Hidden Fees Are Costing You International Shoppers Right Now.
Cross-border cart abandonment is a solvable ops problem. Most brands treat it as a marketing one.
International shoppers abandon carts for one reason above all others: the price changes at checkout. Not the product. Not the brand. The number. A Landmark Global survey published this week confirmed hidden fees, delivery uncertainty, and difficult returns are the top three conversion killers in cross-border e-commerce. That is an ops problem wearing a marketing disguise.
The Landed Cost Problem Lives in Your SKU Data
Most brands calculate duty and import fees downstream. Carrier invoices it. Finance reconciles it. The customer already left. Fix the sequence. Landed cost has to be computed at the ASIN level before the shopper hits cart. That means HS code classification per SKU, destination-country duty rates pulled via SP-API or a dedicated landed-cost engine, and a displayed total that does not move. The customer sees one number. One number only. No surprise at checkout.
This is not a technology gap for most mid-market brands. The tooling exists. It is a prioritization gap. Landed cost accuracy is treated as a finance task. It should be treated as a conversion task. Top-decile cross-border operators run duty-inclusive pricing as a default toggle for international traffic. Their cart abandonment rates on international cohorts run 18 to 22 points lower than brands still appending fees post-cart.
Delivery Uncertainty Is a Separate Problem. Solve It Separately.
Shoppers do not just want cheap delivery. They want a date they can trust. Landmark's data puts delivery uncertainty as the second-ranked abandonment driver. That means your estimated delivery windows are either missing, vague, or wrong often enough that shoppers have learned not to trust them. Each of those is a different root cause. Missing windows come from carrier API gaps. Vague windows come from lazy display logic. Wrong windows come from inventory location mismatches against your promised ship-from node.
Audit each failure mode separately. Do not pool them into one 'shipping experience initiative.' Pull your international order cohort from the last 90 days. Segment by destination country. Compare promised delivery date against actual delivery date at the SKU-velocity level. High-velocity SKUs that regularly miss windows are your first target. Fix the node assignment. Fix the carrier selection logic. Publish a tighter window only after the operation can hit it consistently.
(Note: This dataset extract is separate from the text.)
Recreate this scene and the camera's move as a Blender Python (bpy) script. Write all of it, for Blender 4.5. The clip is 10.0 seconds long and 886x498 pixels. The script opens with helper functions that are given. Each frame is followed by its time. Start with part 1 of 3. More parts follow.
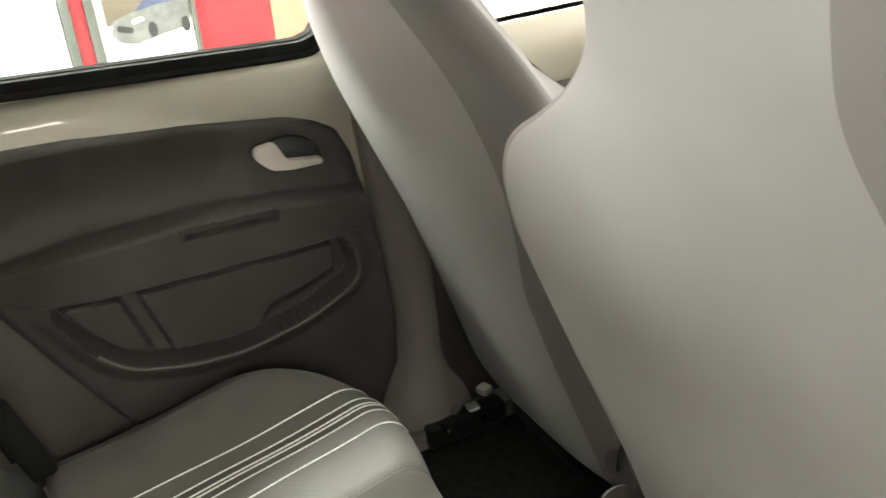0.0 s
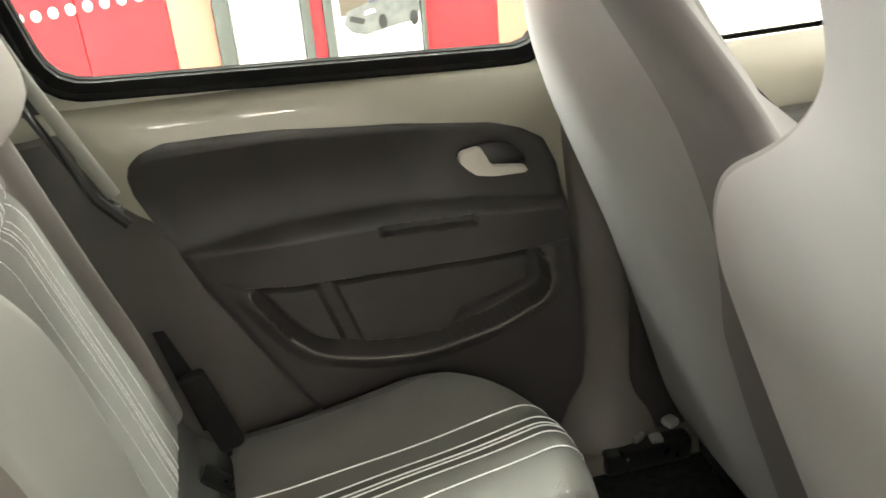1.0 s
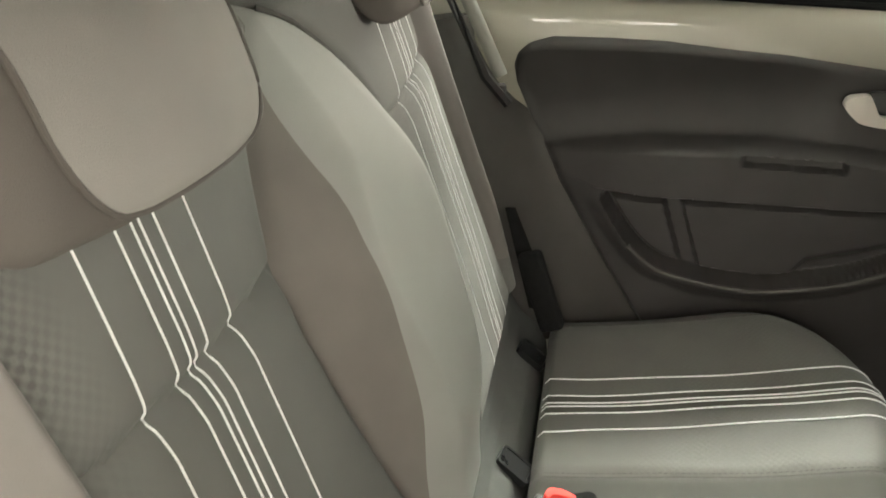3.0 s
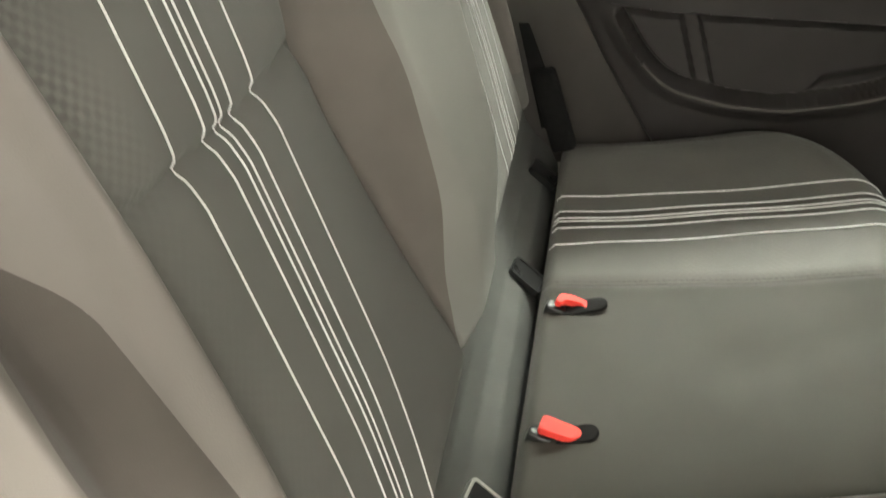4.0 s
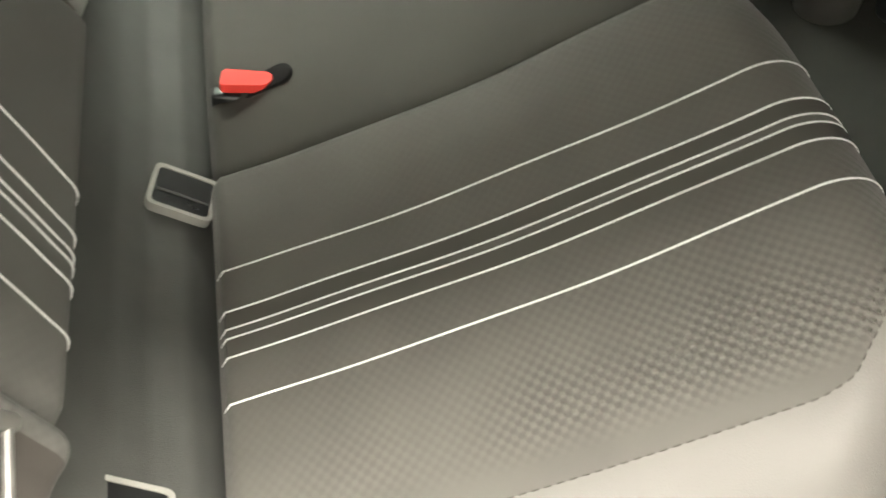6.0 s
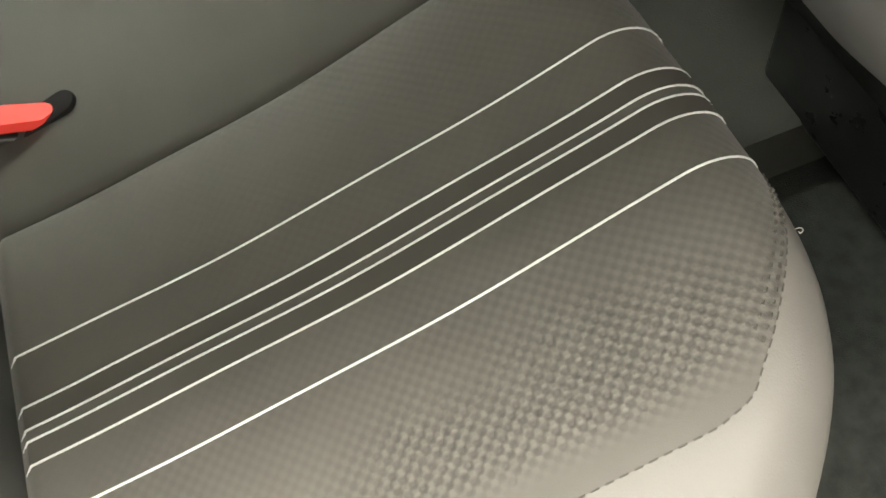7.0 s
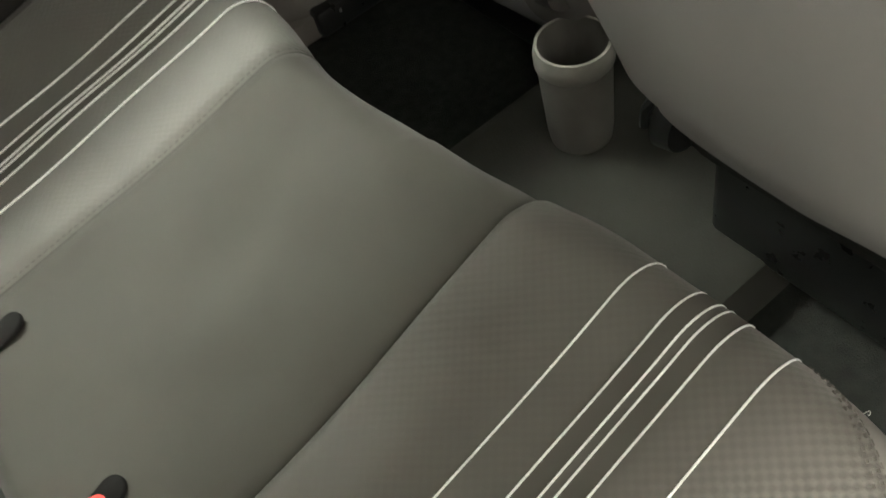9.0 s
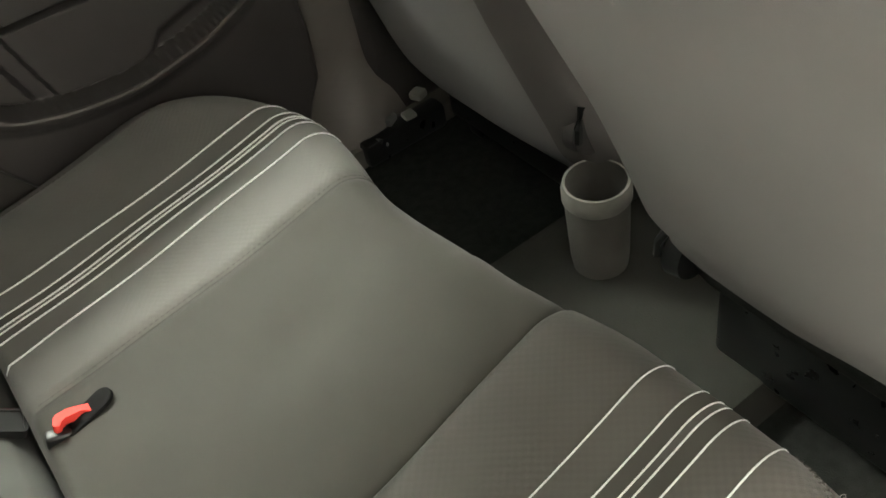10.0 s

Returns Are the Quietly Expensive One
Difficult returns are the third-ranked driver in the Landmark data. Cross-border returns hit NetPPM harder than domestic returns by a wide margin. Reverse logistics across borders carries duty reclaim complexity, longer cycle times, and higher per-unit handling cost. Most brands absorb that cost silently. The smarter play is to reduce return probability at the front end. Better size guides. More precise product descriptions. Dimensional accuracy in listings that matches what arrives in the box. Prevention is cheaper than reverse logistics every time.
For categories where returns are structurally high, build a regional returns depot or partner with a local 3PL that handles cross-border reverse flow. Shoppers in the UK or EU are not going to ship a product back to a U.S. warehouse at their own cost. If your returns policy requires that, you have already told them not to buy.
Three Questions to Pressure-Test Your International Ops
Does your checkout display a duty-inclusive landed cost before the shopper hits the payment screen? If the answer is 'it depends on the country' or 'sometimes,' that is a revenue leak with a known fix. What percentage of your international orders in the last quarter were delivered within the window shown at checkout? If you do not know that number, you cannot defend the window you are publishing. When a customer in Germany or Canada initiates a return, how many steps does that process require on their end? Count them. Then cut the number in half.